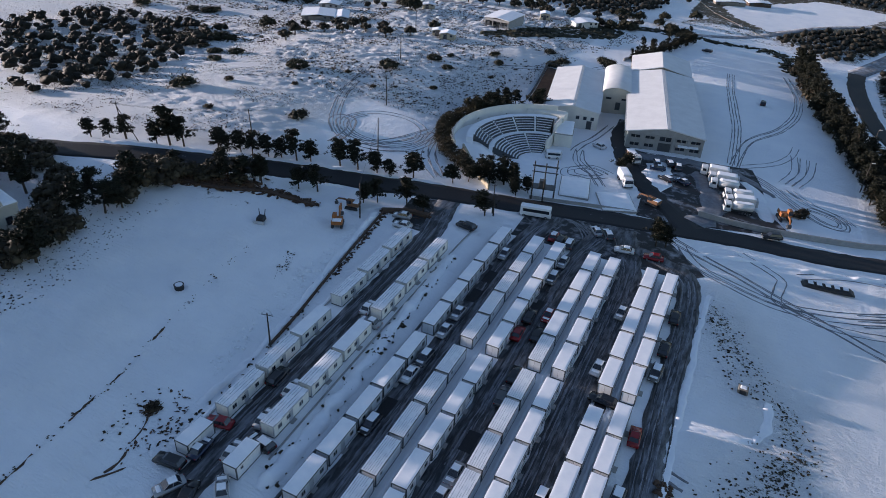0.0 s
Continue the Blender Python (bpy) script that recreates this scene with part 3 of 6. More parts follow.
tyre_tracks([(62.4, 162), (60.8, 150.7), (59.4, 143.2), (55.9, 135.5), (49.2, 133.6), (39.8, 128.9), (28.6, 121.6)], width=0.26, passes=3, spread=0.9)
tyre_tracks([(64, 163), (59.4, 146.4), (58.7, 140.4), (60, 134.4), (63.8, 138.4)], width=0.3, passes=2, spread=0.5)
ribbon("field_track", [(90, 113.5), (94.7, 111.4), (104.8, 104.4), (119.1, 99.4), (131.2, 98.0)], 1.3, M_BYROAD, 0.06, "narrow muddy track above the olive grove", "track", across=2, wobble=0.25)
ribbon("field_track", [(166, 131.5), (154, 114), (142, 96.5)], 0.8, M_TRACK, 0.06, "narrow muddy track between two snowy fields", "track", across=2, wobble=0.2)
snow_bank([(-41.2, 100), (-40.6, 84), (-40.0, 69), (-39.6, 58), (-39.6, 43)], 2.6, 0.55, "raised lumpy bank of snow between two rows of homes", 1)
snow_bank([(-60.0, 105), (-58.7, 95), (-57.1, 82), (-55.7, 72), (-54.8, 62), (-54.9, 50)], 1.6, 0.5, "snow heaped on the edge of the field above the camp", 9)
snow_bank([(2.4, 112), (2.4, 103), (2.8, 88), (3.0, 75), (3.5, 62), (3.4, 53), (1.6, 45)], 1.3, 0.13, "ploughed snow along the outer lane", 4)
snow_bank([(-53.0, 101), (-53.1, 88), (-53.0, 74), (-52.9, 60), (-52.9, 44)], 1.0, 0.30, "snow shovelled up behind the outermost homes", 5)
snow_bank([(-2, 127.2), (10, 131.6), (24, 136.2), (38, 142.8)], 1.6, 0.45, "ploughed snow along the road's verge", 6)
snow_bank([(-100, 93.5), (-90, 98.6), (-80, 104.2), (-70, 109)], 1.3, 0.4, "ploughed snow along the road's verge", 7)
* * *
INSTRUCTION: Output the material word for word, omitting its pictures.

TASK OUTPUT:
0.0 s
Continue the Blender Python (bpy) script that recreates this scene with part 3 of 6. More parts follow.
tyre_tracks([(62.4, 162), (60.8, 150.7), (59.4, 143.2), (55.9, 135.5), (49.2, 133.6), (39.8, 128.9), (28.6, 121.6)], width=0.26, passes=3, spread=0.9)
tyre_tracks([(64, 163), (59.4, 146.4), (58.7, 140.4), (60, 134.4), (63.8, 138.4)], width=0.3, passes=2, spread=0.5)
ribbon("field_track", [(90, 113.5), (94.7, 111.4), (104.8, 104.4), (119.1, 99.4), (131.2, 98.0)], 1.3, M_BYROAD, 0.06, "narrow muddy track above the olive grove", "track", across=2, wobble=0.25)
ribbon("field_track", [(166, 131.5), (154, 114), (142, 96.5)], 0.8, M_TRACK, 0.06, "narrow muddy track between two snowy fields", "track", across=2, wobble=0.2)
snow_bank([(-41.2, 100), (-40.6, 84), (-40.0, 69), (-39.6, 58), (-39.6, 43)], 2.6, 0.55, "raised lumpy bank of snow between two rows of homes", 1)
snow_bank([(-60.0, 105), (-58.7, 95), (-57.1, 82), (-55.7, 72), (-54.8, 62), (-54.9, 50)], 1.6, 0.5, "snow heaped on the edge of the field above the camp", 9)
snow_bank([(2.4, 112), (2.4, 103), (2.8, 88), (3.0, 75), (3.5, 62), (3.4, 53), (1.6, 45)], 1.3, 0.13, "ploughed snow along the outer lane", 4)
snow_bank([(-53.0, 101), (-53.1, 88), (-53.0, 74), (-52.9, 60), (-52.9, 44)], 1.0, 0.30, "snow shovelled up behind the outermost homes", 5)
snow_bank([(-2, 127.2), (10, 131.6), (24, 136.2), (38, 142.8)], 1.6, 0.45, "ploughed snow along the road's verge", 6)
snow_bank([(-100, 93.5), (-90, 98.6), (-80, 104.2), (-70, 109)], 1.3, 0.4, "ploughed snow along the road's verge", 7)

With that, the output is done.